CBC mengatakan sebagian besar akademisi yang dihubungi “tidak ingin berbicara di depan umum karena takut atas meningkatnya pelecehan, ditolaknya visa ke India dan membahayakan orang yang dicintai di tanah air mereka.”
Kritikus mengatakan pemilihan PM Modi pada tahun 2014 memberanikan kelompok garis keras yang melihat India sebagai negara Hindu dan berusaha untuk melemahkan fondasi sekulernya dengan mengorbankan 14 persen komunitas Muslimnya.
Kritikus menuduh Partai Bharatiya Janata (atau BJP) Modi di tingkat federal dan negara bagian mendiskriminasi minoritas agama dan memicu kekerasan.
Mereka juga menyalahkan partai yang berkuasa karena mengekspor polarisasi agama dan ultra-nasionalisme ke luar perbatasan India.

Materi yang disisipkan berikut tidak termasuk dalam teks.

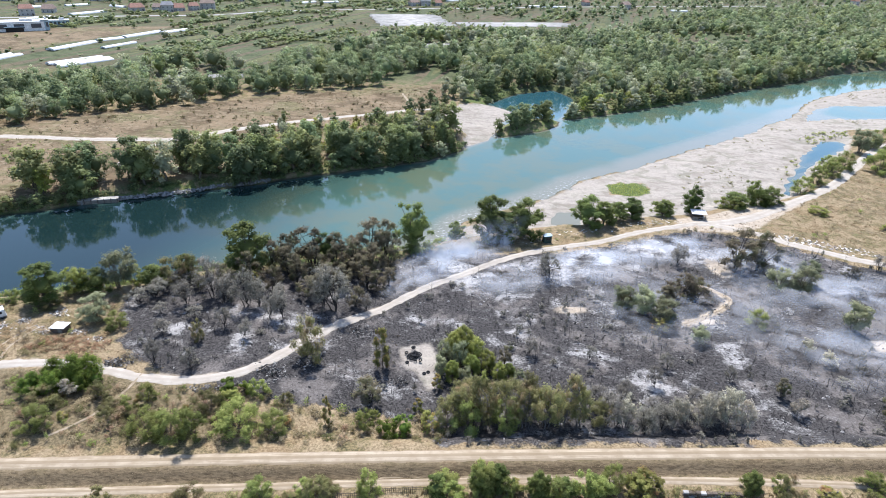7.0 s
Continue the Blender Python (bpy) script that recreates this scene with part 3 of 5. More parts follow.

Modi, yang pernah menjadi anggota organisasi militan Hindu Rashtriya Swayamsevak Sangh, atau RSS — induk ideologis BJP yang berkuasa –– telah mempertahankan catatannya dan mengatakan kebijakan ekonomi dan sosialnya menguntungkan semua orang India.
Promosi dari Luar Negeri
Kelompok ekstremis Hindu Kanada sering kali membuat organisasi budaya yang tampaknya tidak berbahaya dan menggunakannya untuk mempromosikan pandangan sayap kanan, Ingrid Thewrath, seorang jurnalis Prancis-India, mengatakan kepada penyelidikan CBC News.
“Mereka secara faktual membenci kelompok,” ungkap Therwath, menambahkan kelompok itu selain mempromosikan dana saluran kebencian dari luar negeri ke India untuk proyek sektarian dan politik.
Tahun lalu, lebih dari 53 universitas mensponsori konferensi “Pembongkaran Global Hindutva” online yang membahas berbagai masalah yang berkaitan dengan ideologi supremasi Hindu di India dan di tempat lain, yang memicu protes oleh kelompok diaspora Hindu.
Setelah protes, Kristin Plys, direktur Pusat Peradaban Asia Selatan di Universitas Toronto, menerima email ancaman dari Dwarapalakas, sebuah kelompok advokasi Hindu yang berbasis di Kanada.
“Saya menerima email yang tak terhitung jumlahnya dari berbagai kelompok yang bersifat mengancam,” ujar Plys.
Dalam satu email, Dwarapalakas menuduhnya sebagai simpatisan Taliban dan memperingatkannya bahwa mereka “di halaman belakang rumahnya.”
“Dwarpalakas kemudian mengiriminya kartu hadiah pengiriman makanan, yang menurut polisi kampus kepada Plys mungkin merupakan upaya untuk mendapatkan alamat rumahnya jika dia mengaktifkan kartu itu,” lapor CBC News.
Gopala Krishna, direktur Dwarapalakas, mengaku CBC News menulis email ke Plys tetapi mengatakan mereka tidak mengintimidasi.
Krishna mengatakan kepada penyelidikan CBC bahwa dia ingin Plys tahu bahwa Dwarapalakas mengawasinya untuk “mengekspos kecerdasannya.”